This post is part of "The Sensationalist," a continuing series here at Experience Points in which we examine games' abilities to evoke emotions and sensations in video game players. Please have a look at the series' introduction as well its previous entries. As always, we welcome your thoughts on all the matters we discuss, and look forward to analyzing one of gaming's most powerful, yet intangible, abilities.
Spoiler Pirate says "Yarrr! There be spoilers ahead!
Published by Konami and developed by Climax Studios, Silent Hill: Shattered Memories is a marked departure from the franchise built on fear. Although Shattered Memories has its fair share of jump cuts and sudden shrieks, its purpose is slightly more benign. While the elements that do seek to terrify are every bit as interesting as the complete package, the sensation I am most interested in is worry. The driving force, the root of the game's tension, and the feeling most necessary to evoke, is concern.
Few games so explicitly attempt to instill anxiety within its players. The primary method for fomenting worry in players is to attach a certain level of doubt to in-game elements. Nothing builds tension quite like in-game uncertainty. Resident Evil 5 is one of many titles that distress players by limiting ammunition. A lack of bullets during a battle is frustrating, but a shorter supply of bullets after said battle is even more disconcerting. Making players feel weak, incapable, and unsure of themselves builds tension and makes them worry about the next inevitable confrontation.
Konami ran with this idea and made a bold decision to remove combat from Shattered Memories entirely. The protagonist Harry Mason, controlled in a pseudo-third-person manner, searches for the whereabouts of his daughter Cheryl by poking around the town of Silent Hill. The game consists of exploration and very basic puzzle solving, interspersed with "nightmare" scenarios in which Harry flees a cadre of faceless and ever-persistent monsters eager to tackle Harry into oblivion.

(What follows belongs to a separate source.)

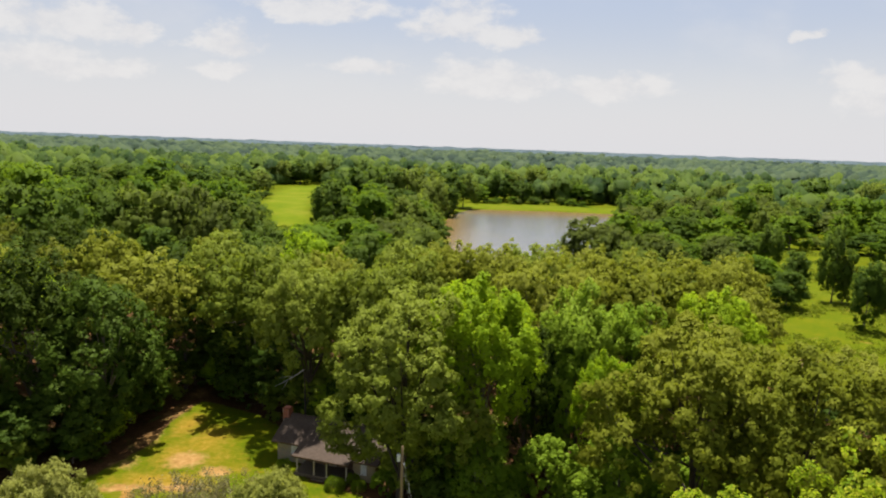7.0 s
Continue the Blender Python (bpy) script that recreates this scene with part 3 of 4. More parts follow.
def cabin():
    root = tagged(new("house"), "small weathered cabin with grey shingle roof and front porch", "house")
    root.matrix_world = HOUSE
    xl, xr, yf, yb = -3.6, 8.6, 2.4, 8.6
    ze, zr, ym = 2.35, 3.85, 5.5
    # walls
    part("wall", boxed(xl, -0.2, yf, yf + 0.2, -0.3, ze, 0.0), STONE, root, "grey fieldstone front wall")
    # the shade of the porch recess is put into this wall's colour
    part("wall", boxed(-0.198, 5.4, yf + 0.02, yf + 0.2, -0.3, ze, 0.0), TRIM, root, "brown porch wall darkened for the recess shade")
    part("wall", boxed(6.2, xr, 0.95, 1.12, -0.3, 2.3, 0.0), SIDING, root, "tan vertical board wall")
    part("wall", boxed(6.2, 6.36, 1.122, yf + 0.2, -0.3, 2.3, 0.0), SIDING, root)
    part("wall", boxed(xr - 0.16, xr, 1.122, yf + 0.2, -0.3, 2.3, 0.0), SIDING, root)
    part("wall", boxed(5.402, 6.198, yf, yf + 0.2, -0.3, ze, 0.0), SIDING, root)
    part("wall", boxed(xl, xr, yb - 0.2, yb, -0.3, ze, 0.0), SIDING, root)
    part("wall", gable_wall(xl, xl + 0.2, yf + 0.202, yb - 0.202, -0.3, ze, zr - 0.12), STONE, root, "fieldstone gable end")
    part("wall", gable_wall(xr - 0.2, xr, yf + 0.202, yb - 0.202, -0.3, ze, zr - 0.12), SIDING, root, "board gable end")
    for n in range(8):
        x = 6.21 + n * 0.298
        part("board", boxed(x, x + 0.278, 0.92, 0.947, -0.2, 2.2, 0.006), SIDING, root)
    # main roof
    o, s = 0.45, (zr - ze) / (ym - yf)
    zf = ze - o * s + 0.12
    roof = part("roof", roof_slab([(xl - o, yf - o, zf), (xr + o, yf - o, zf), (xr + o, ym, zr + 0.12), (xl - o, ym, zr + 0.12)]), SHINGLE, root, "grey asphalt shingle roof")
    part("rear_slope", roof_slab([(xl - o, ym + 0.004, zr + 0.12), (xr + o, ym + 0.004, zr + 0.12), (xr + o, 2 * ym - yf + o, zf), (xl - o, 2 * ym - yf + o, zf)]), SHINGLE, roof)
    part("ridge_cap", box(bmesh.new(), xl - o, xr + o, ym - 0.14, ym + 0.14, zr + 0.1, zr + 0.155, 0.02), SHINGLE, roof)
    part("fascia", boxed(xl - o, -0.35, yf - o - 0.04, yf - o - 0.004, zf - 0.2, zf - 0.01), TRIM, roof)
    for y0, y1 in ((yf - o, ym), (2 * ym - yf + o, ym)):
        bm = bmesh.new()
        for x0, x1 in ((xl - o - 0.04, xl - o - 0.004),):
            q = [bm.verts.new(c) for c in ((x0, y0, zf - 0.02), (x0, y1, zr + 0.1), (x0, y1, zr - 0.1), (x0, y0, zf - 0.22))]
            p = [bm.verts.new((x1, v.co.y, v.co.z)) for v in q]
            bm.faces.new(q)
            bm.faces.new(p[::-1])
            for a in range(4):
                bm.faces.new((q[(a + 1) % 4], q[a], p[a], p[(a + 1) % 4]))
        part("bargeboard", bm, TRIM, roof)
    # porch roof rises from its own eave to part way up the main slope
    yt = 3.9
    zt = ze + (yt - yf) * s + 0.12 + 0.03
    porch = part("porch_roof", roof_slab([(-0.35, -0.3, 2.25), (6.0, -0.3, 2.25), (6.0, yt, zt), (-0.35, yt, zt)], 0.13), SHINGLE, root, "lower shingle slope over the porch")
    part("fascia", boxed(-0.35, 6.0, -0.345, -0.304, 2.05, 2.23), TRIM, porch)
    part("ceiling_beam", boxed(-0.1, 5.8, 0.0, 0.15, 1.98, 2.14), TRIM, porch)
    wing = part("wing_roof", roof_slab([(6.03, 0.42, 2.42), (xr + o, 0.42, 2.42), (xr + o, yt, zt + 0.01), (6.03, yt, zt + 0.01)], 0.12), SHINGLE, root, "shingle slope over the side room")
    part("fascia", boxed(6.03, xr + o, 0.375, 0.416, 2.22, 2.4), TRIM, wing)
    deck = part("porch_floor", boxed(-0.2, 5.9, -0.1, yf - 0.004, -0.25, 0.28, 0.02), BOARDS, root, "wooden porch floor")
    part("porch_step", boxed(2.0, 3.4, -0.55, -0.104, -0.25, 0.12, 0.02), BOARDS, deck)
    for x in (0.1, 2.05, 3.5, 5.72):
        post = part("post", boxed(x - 0.07, x + 0.07, 0.0, 0.14, 0.282, 1.978), POSTS, root, "worn tan porch post")
        part("post_base", boxed(x - 0.1, x + 0.1, -0.03, 0.17, 0.284, 0.44), POSTS, post)
    # door paint toned down to stand for the porch shade
    door = part("door", boxed(2.6, 3.5, yf - 0.04, yf + 0.015, 0.3, 2.1), POSTS, root, "tan front door in the porch shade")
    for a, b in ((0.5, 1.1), (1.22, 1.95)):
        part("door_panel", boxed(2.75, 3.35, yf - 0.055, yf - 0.042, a, b), POSTS, door)
    part("door_knob", boxed(3.38, 3.44, yf - 0.1, yf - 0.042, 1.2, 1.26, 0.02), CABLE, door, "metal knob")
    window_part(root, "window", 0.7, 1.8, yf - 0.01, 0.95, 1.95, "porch window, frame darkened for the porch shade")
    window_part(root, "window", 4.2, 5.1, yf - 0.01, 0.95, 1.95, "porch window, frame darkened for the porch shade")
    window_part(root, "window", 6.95, 7.6, 0.91, 0.9, 2.05, "white window with pale curtain")
    window_part(root, "window", -1.9, -0.9, yf - 0.01, 0.9, 1.9, "white window with pale curtain")
    # brick chimney on the gable end
    stack = part("chimney", boxed(xl - 0.75, xl - 0.02, 4.85, 5.75, -0.3, 4.65, 0.0), MORTAR, root, "red brick chimney")
    brick = bpy.data.meshes.new("brick")
    bm = boxed(-0.105, 0.105, -0.014, 0.014, -0.033, 0.033, 0.005)
    bm.to_mesh(brick)
    bm.free()
    brick.materials.append(BRICK)
    for face, (cx, cy, turn) in enumerate(((xl - 0.385, 4.85 - 0.011, 0), (xl - 0.385, 5.75 + 0.011, 0), (xl - 0.75 - 0.011, 5.3, 90), (xl - 0.02 + 0.011, 5.3, 90))):
        wide = 3 if turn == 0 else 4
        for row in range(16):
            for col in range(wide):
                a = (col - (wide - 1) / 2) * 0.225 + (0.045 if row % 2 else -0.045)
                b = new("brick", brick)
                b.parent = stack
                b.matrix_local = Matrix.Translation((cx + (a if turn == 0 else 0), cy + (0 if turn == 0 else a), 3.45 + row * 0.077)) @ Matrix.Rotation(radians(turn), 4, "Z")
    part("chimney_cap", boxed(xl - 0.79, xl + 0.02, 4.81, 5.79, 4.652, 4.71), BRICK, stack)
    return root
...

Without means to combat these flayed creatures, the moments preceding a nightmare evoke strong sensations of uneasiness. Nightmares often accompany narrative twists and are introduced by the world, and its occupants, turning into ice. The environment becomes a dark and confusing maze. Paths are marked in bright blue, but can easily lead the player in circles. The controller emits static notifying the player of nearby monsters and potentially providing a way to orient one's self. This is only occasionally helpful however, merely postponing the inevitable. Harry can only hide from the hideous creatures for so long. Eventually, he must pass by them and find safety. While these segments can grow tedious, they do successfully evoke worry and distress by exploiting weakness and uncertainty.
The game hinges on a different focus of concern entirely. Harry's distress over his missing daughter should be our distress. In order to buy Harry's pursuit of his daughter despite insane circumstances, we must believe his worry is genuine. The game seeks to evoke worry and convey Harry's convictions primarily through repetition.
The psychiatric profiling that takes place during Shattered Memories alters the story slightly, potentially changing Harry's behavior and attitude. His concern for Cheryl, however, is unerring. Harry tells every character about his daughter without hesitation. Of the people he can call on the phone, several of them are told about his plight whether or not they can be of any help. Harry is ever only slightly distracted. Despite his bizarre circumstances and the pleas of others, he always continues on, often irrationally.
There are also reminders of Cheryl's presence. The shadowy specter of a young girl, presumably Cheryl, is spotted on several occasions. Mementos and phone messages with a child's voice remind Mason, and the player, of Cheryl's predicament. On a few occasions, Harry talks to Cheryl on the phone. These moments are accompanied by static, a voice laden with panic or sadness, and serve only to drive Harry and the player forward. Bolstered by decent voice work, and cryptic and unsettling allusions to Cheryl scattered throughout Silent Hill, Harry Mason's concern for his daughter becomes our own.
There are several moments during Shattered Memories that took my by surprise and made me reassess my interpretation of the game. In one of these scenes, Harry calls his daughter only to have a grown woman answer the phone. Openly hostile towards him, she tells Harry that Cheryl does not want to speak to him. As the game progresses, these bizarre moments become more frequent. With expert fluidity, the focus of concern shifts from Cheryl to Harry Mason himself. What if the psychiatrist is treating Harry for schizophrenia? What if Harry actually killed his daughter? What if she does not exist at all? Clearly the world is not right. What if, in his heroic pursuit, Harry hurts himself or succumbs to madness completely?
There is something to say for good characterization. While Shattered Memories is far from perfect, the characters feel genuine and so do their concerns. Despite Cheryl's absence, she feels ever present and that much more realistic. While I will not reveal the climactic narrative twist, the focus of concern moving from Cheryl to Harry is repeated and the conclusion is rewarding. Shattered Memories builds tension by asking the player to worry about nightmarish creatures and missing family members. Despite its unique take on the franchise, Shattered Memories is just as emotionally evocative as its predecessors.